= Entries from a dataset =
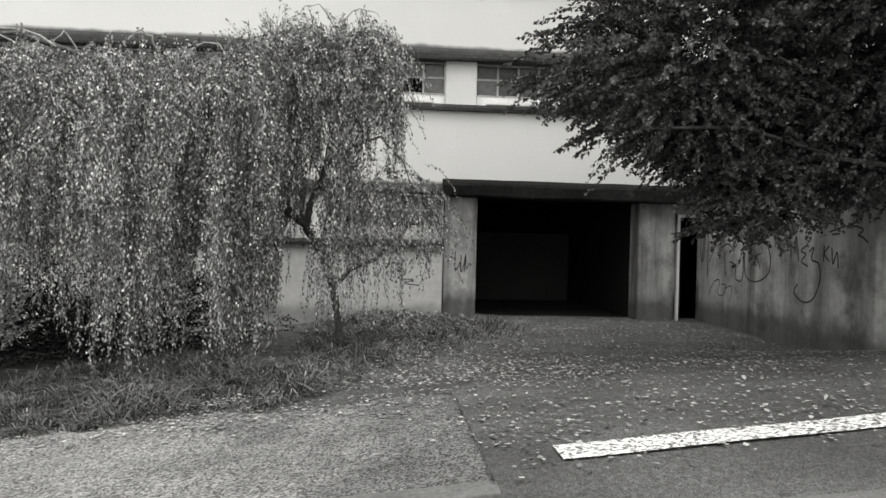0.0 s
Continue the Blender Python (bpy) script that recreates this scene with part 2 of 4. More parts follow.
CHERRY_LEAF = material("cherry_leaves", 0.245, 0.6, 0.3, 0.8, 8.0, 0.1, 0.0, island=0.4, spec=0.25)
LIME_LEAF = material("broad_leaves", 0.08, 0.6, 0.3, 0.7, 8.0, 0.1, 0.0, island=0.55, spec=0.12)
PALE_LEAF = material("pale_shrub_leaves", 0.46, 0.55, 0.2, 0.6, 8.0, 0.1, 0.0, island=0.65, spec=0.4)
SHADE_LEAF = material("shrub_leaves", 0.09, 0.6, 0.3, 1.0, 8.0, 0.1, 0.0, island=0.6, spec=0.2)
# near-black leaves: the hollow shade under the trees is put into their colour
BLACKENED_LEAF = material("shade_blackened_leaves", 0.022, 0.7, 0.3, 1.0, 8.0, 0.1, 0.0, island=0.6, spec=0.05)
WALL_IVY = material("wall_ivy", 0.2, 0.5, 0.3, 1.0, 8.0, 0.1, 0.0, island=0.6)
WHITE_PAINT = material("apartment_render", 0.88, 0.9, 0.04, 5.0, 20.0, 0.02, 0.05, 30.0)
TRIM_PAINT = material("pale_trim", 0.82, 0.8, 0.08, 1.0, 20.0, 0.05, 0.05, 40.0)
PALE_ROOF = material("pale_roof", 0.75, 0.8, 0.1, 2.0, 6.0, 0.1, 0.1, 12.0)
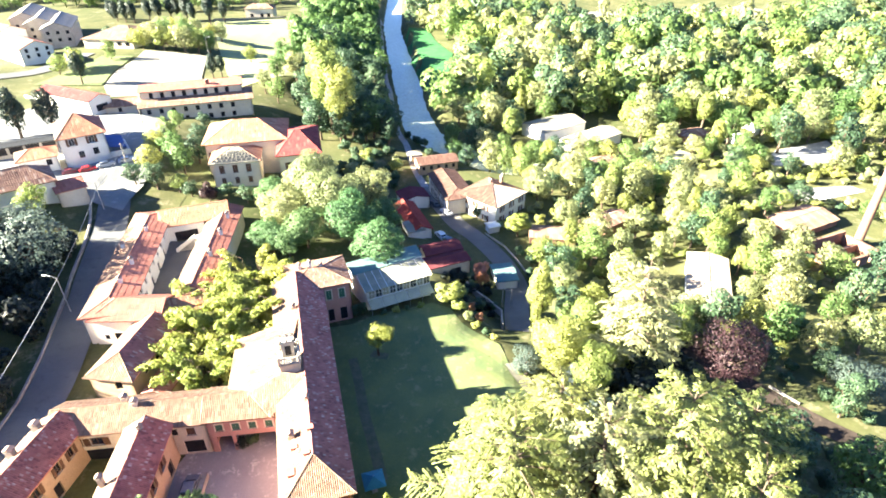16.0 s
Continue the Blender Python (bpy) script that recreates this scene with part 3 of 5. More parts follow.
SPOTS += [(11, 93, -7.8), (0, 105, -5.5), (-13, 92, -0.6), (-8, 98, -3), (9, 71, -0.3), (12, 77, -3.5), (15, 66, -2), (21, 70, -4), (18, 58, -1), (26, 50, -1), (35, 40, -1.5), (30, 28, -0.5), (45, 65, -4), (55, 65, -4.5), (56, 90, -7), (70, 75, -6), (96, 115, -7)]
SPOTS += [(98, 145, -8), (45, 175, -8.5), (40, 116, -7.5), (30, 127, -8), (104, 190, -9), (60, 200, -9), (20, 170, -9.5), (15, 200, -9.5), (150, 440, -10), (70, 380, -9), (0, 450, -10), (200, 200, -9), (150, 100, -8), (120, 50, -6), (-200, 200, 8), (-220, 380, 6), (-160, 100, 12), (0, -30, 0), (60, -20, -2), (-70, 0, 3)]
SPOT = np.array(SPOTS, float)
RIVER = np.array([(75, 158), (45, 164), (15, 173), (-1, 186), (-9.5, 203), (-14.5, 230), (-19, 266), (-26.5, 320), (-38.5, 405), (-45, 500), (-60, 700), (-110, 1000)], float)
WATER_Z = -11.0


def line_distance(x, y, line):
    best = np.full(np.shape(x), 1e9)
    for (ax, ay), (bx, by) in zip(line[:-1], line[1:]):
        dx, dy = bx - ax, by - ay
        f = np.clip(((x - ax) * dx + (y - ay) * dy) / (dx * dx + dy * dy), 0, 1)
        best = np.minimum(best, np.hypot(x - ax - f * dx, y - ay - f * dy))
    return best


def land_z(x, y):
    """Height of the ground: a slope from the village on the hill down to the river."""
    x, y = np.asarray(x, float), np.asarray(y, float)
    num, den = np.zeros_like(x), np.zeros_like(x)
    for sx, sy, sz in SPOT:
        w = 1.0 / ((x - sx) ** 2 + (y - sy) ** 2 + 9.0) ** 1.7
        num, den = num + w * sz, den + w
    z = num / den
    d = line_distance(x, y, RIVER)
    cut = np.clip((9.5 - d) / 4.5, 0, 1)
    cut = cut * cut * (3 - 2 * cut)
    return z * (1 - cut) + np.minimum(z, WATER_Z - 1.2) * cut


def gz(x, y):
    return float(land_z(x, y))


xs = np.concatenate([np.array([-3000, -1800, -1100, -700, -450, -320]), np.arange(-240, -110, 6.0), np.arange(-110, 130, 2.0), np.arange(130, 300, 7.0), np.array([320, 450, 700, 1100, 1800, 3000])])
ys = np.concatenate([np.array([-1500, -700, -300, -120, -60]), np.arange(-40, 10, 5.0), np.arange(10, 240, 2.0), np.arange(240, 560, 7.0), np.array([600, 720, 900, 1200, 1700, 2400, 3500])])
gx, gy = np.meshgrid(xs, ys)
gzv = land_z(gx, gy)
nx, ny = len(xs), len(ys)
idx = np.arange(nx * ny).reshape(ny, nx)
quads = np.stack([idx[:-1, :-1], idx[:-1, 1:], idx[1:, 1:], idx[1:, :-1]], -1).reshape(-1, 4)
gme = leaf_mesh("ground", [(np.stack([gx, gy, gzv], -1).reshape(-1, 3), quads)], M_GROUND)
gme.polygons.foreach_set("use_smooth", np.ones(len(gme.polygons), bool))
ground = tagged(new("ground", gme), "rough grassy ground sloping down to the river", "ground", kind="structure")


def sheet(name, label, outline, mat, lift=0.08, step=1.2, category="ground"):
    """A flat-laid area that follows the land: a lawn, yard or field, cut to an outline in plan."""
    o = np.array(outline, float)
    x0, y0 = o.min(0)
    x1, y1 = o.max(0)
    cx, cy = np.meshgrid(np.arange(x0, x1 + step, step), np.arange(y0, y1 + step, step))
    bm = bmesh.new()
    vs = [bm.verts.new((x, y, 0)) for x, y in o]
    bm.faces.new(vs)
    for axis, lo, hi in ((0, x0, x1), (1, y0, y1)):
        c = lo + step
        while c < hi:
            co, no = [0, 0, 0], [0, 0, 0]
            co[axis], no[axis] = c, 1
            bmesh.ops.bisect_plane(bm, geom=bm.verts[:] + bm.edges[:] + bm.faces[:], plane_co=co, plane_no=no)
            c += step
    for v in bm.verts:
        v.co.z = gz(v.co.x, v.co.y) + lift
    bmesh.ops.recalc_face_normals(bm, faces=bm.faces)
    if sum(f.normal.z for f in bm.faces) < 0:
        bmesh.ops.reverse_faces(bm, faces=bm.faces)
    me = bpy.data.meshes.new(name)
    bm.to_mesh(me)
    bm.free()
    me.materials.append(mat)
    return tagged(new(name, me), label, category, kind="structure")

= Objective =
Word for word, quote the lines above. Omit the pictures.

= Answer to this task =
0.0 s
Continue the Blender Python (bpy) script that recreates this scene with part 2 of 4. More parts follow.
CHERRY_LEAF = material("cherry_leaves", 0.245, 0.6, 0.3, 0.8, 8.0, 0.1, 0.0, island=0.4, spec=0.25)
LIME_LEAF = material("broad_leaves", 0.08, 0.6, 0.3, 0.7, 8.0, 0.1, 0.0, island=0.55, spec=0.12)
PALE_LEAF = material("pale_shrub_leaves", 0.46, 0.55, 0.2, 0.6, 8.0, 0.1, 0.0, island=0.65, spec=0.4)
SHADE_LEAF = material("shrub_leaves", 0.09, 0.6, 0.3, 1.0, 8.0, 0.1, 0.0, island=0.6, spec=0.2)
# near-black leaves: the hollow shade under the trees is put into their colour
BLACKENED_LEAF = material("shade_blackened_leaves", 0.022, 0.7, 0.3, 1.0, 8.0, 0.1, 0.0, island=0.6, spec=0.05)
WALL_IVY = material("wall_ivy", 0.2, 0.5, 0.3, 1.0, 8.0, 0.1, 0.0, island=0.6)
WHITE_PAINT = material("apartment_render", 0.88, 0.9, 0.04, 5.0, 20.0, 0.02, 0.05, 30.0)
TRIM_PAINT = material("pale_trim", 0.82, 0.8, 0.08, 1.0, 20.0, 0.05, 0.05, 40.0)
PALE_ROOF = material("pale_roof", 0.75, 0.8, 0.1, 2.0, 6.0, 0.1, 0.1, 12.0)
16.0 s
Continue the Blender Python (bpy) script that recreates this scene with part 3 of 5. More parts follow.
SPOTS += [(11, 93, -7.8), (0, 105, -5.5), (-13, 92, -0.6), (-8, 98, -3), (9, 71, -0.3), (12, 77, -3.5), (15, 66, -2), (21, 70, -4), (18, 58, -1), (26, 50, -1), (35, 40, -1.5), (30, 28, -0.5), (45, 65, -4), (55, 65, -4.5), (56, 90, -7), (70, 75, -6), (96, 115, -7)]
SPOTS += [(98, 145, -8), (45, 175, -8.5), (40, 116, -7.5), (30, 127, -8), (104, 190, -9), (60, 200, -9), (20, 170, -9.5), (15, 200, -9.5), (150, 440, -10), (70, 380, -9), (0, 450, -10), (200, 200, -9), (150, 100, -8), (120, 50, -6), (-200, 200, 8), (-220, 380, 6), (-160, 100, 12), (0, -30, 0), (60, -20, -2), (-70, 0, 3)]
SPOT = np.array(SPOTS, float)
RIVER = np.array([(75, 158), (45, 164), (15, 173), (-1, 186), (-9.5, 203), (-14.5, 230), (-19, 266), (-26.5, 320), (-38.5, 405), (-45, 500), (-60, 700), (-110, 1000)], float)
WATER_Z = -11.0


def line_distance(x, y, line):
    best = np.full(np.shape(x), 1e9)
    for (ax, ay), (bx, by) in zip(line[:-1], line[1:]):
        dx, dy = bx - ax, by - ay
        f = np.clip(((x - ax) * dx + (y - ay) * dy) / (dx * dx + dy * dy), 0, 1)
        best = np.minimum(best, np.hypot(x - ax - f * dx, y - ay - f * dy))
    return best


def land_z(x, y):
    """Height of the ground: a slope from the village on the hill down to the river."""
    x, y = np.asarray(x, float), np.asarray(y, float)
    num, den = np.zeros_like(x), np.zeros_like(x)
    for sx, sy, sz in SPOT:
        w = 1.0 / ((x - sx) ** 2 + (y - sy) ** 2 + 9.0) ** 1.7
        num, den = num + w * sz, den + w
    z = num / den
    d = line_distance(x, y, RIVER)
    cut = np.clip((9.5 - d) / 4.5, 0, 1)
    cut = cut * cut * (3 - 2 * cut)
    return z * (1 - cut) + np.minimum(z, WATER_Z - 1.2) * cut


def gz(x, y):
    return float(land_z(x, y))


xs = np.concatenate([np.array([-3000, -1800, -1100, -700, -450, -320]), np.arange(-240, -110, 6.0), np.arange(-110, 130, 2.0), np.arange(130, 300, 7.0), np.array([320, 450, 700, 1100, 1800, 3000])])
ys = np.concatenate([np.array([-1500, -700, -300, -120, -60]), np.arange(-40, 10, 5.0), np.arange(10, 240, 2.0), np.arange(240, 560, 7.0), np.array([600, 720, 900, 1200, 1700, 2400, 3500])])
gx, gy = np.meshgrid(xs, ys)
gzv = land_z(gx, gy)
nx, ny = len(xs), len(ys)
idx = np.arange(nx * ny).reshape(ny, nx)
quads = np.stack([idx[:-1, :-1], idx[:-1, 1:], idx[1:, 1:], idx[1:, :-1]], -1).reshape(-1, 4)
gme = leaf_mesh("ground", [(np.stack([gx, gy, gzv], -1).reshape(-1, 3), quads)], M_GROUND)
gme.polygons.foreach_set("use_smooth", np.ones(len(gme.polygons), bool))
ground = tagged(new("ground", gme), "rough grassy ground sloping down to the river", "ground", kind="structure")


def sheet(name, label, outline, mat, lift=0.08, step=1.2, category="ground"):
    """A flat-laid area that follows the land: a lawn, yard or field, cut to an outline in plan."""
    o = np.array(outline, float)
    x0, y0 = o.min(0)
    x1, y1 = o.max(0)
    cx, cy = np.meshgrid(np.arange(x0, x1 + step, step), np.arange(y0, y1 + step, step))
    bm = bmesh.new()
    vs = [bm.verts.new((x, y, 0)) for x, y in o]
    bm.faces.new(vs)
    for axis, lo, hi in ((0, x0, x1), (1, y0, y1)):
        c = lo + step
        while c < hi:
            co, no = [0, 0, 0], [0, 0, 0]
            co[axis], no[axis] = c, 1
            bmesh.ops.bisect_plane(bm, geom=bm.verts[:] + bm.edges[:] + bm.faces[:], plane_co=co, plane_no=no)
            c += step
    for v in bm.verts:
        v.co.z = gz(v.co.x, v.co.y) + lift
    bmesh.ops.recalc_face_normals(bm, faces=bm.faces)
    if sum(f.normal.z for f in bm.faces) < 0:
        bmesh.ops.reverse_faces(bm, faces=bm.faces)
    me = bpy.data.meshes.new(name)
    bm.to_mesh(me)
    bm.free()
    me.materials.append(mat)
    return tagged(new(name, me), label, category, kind="structure")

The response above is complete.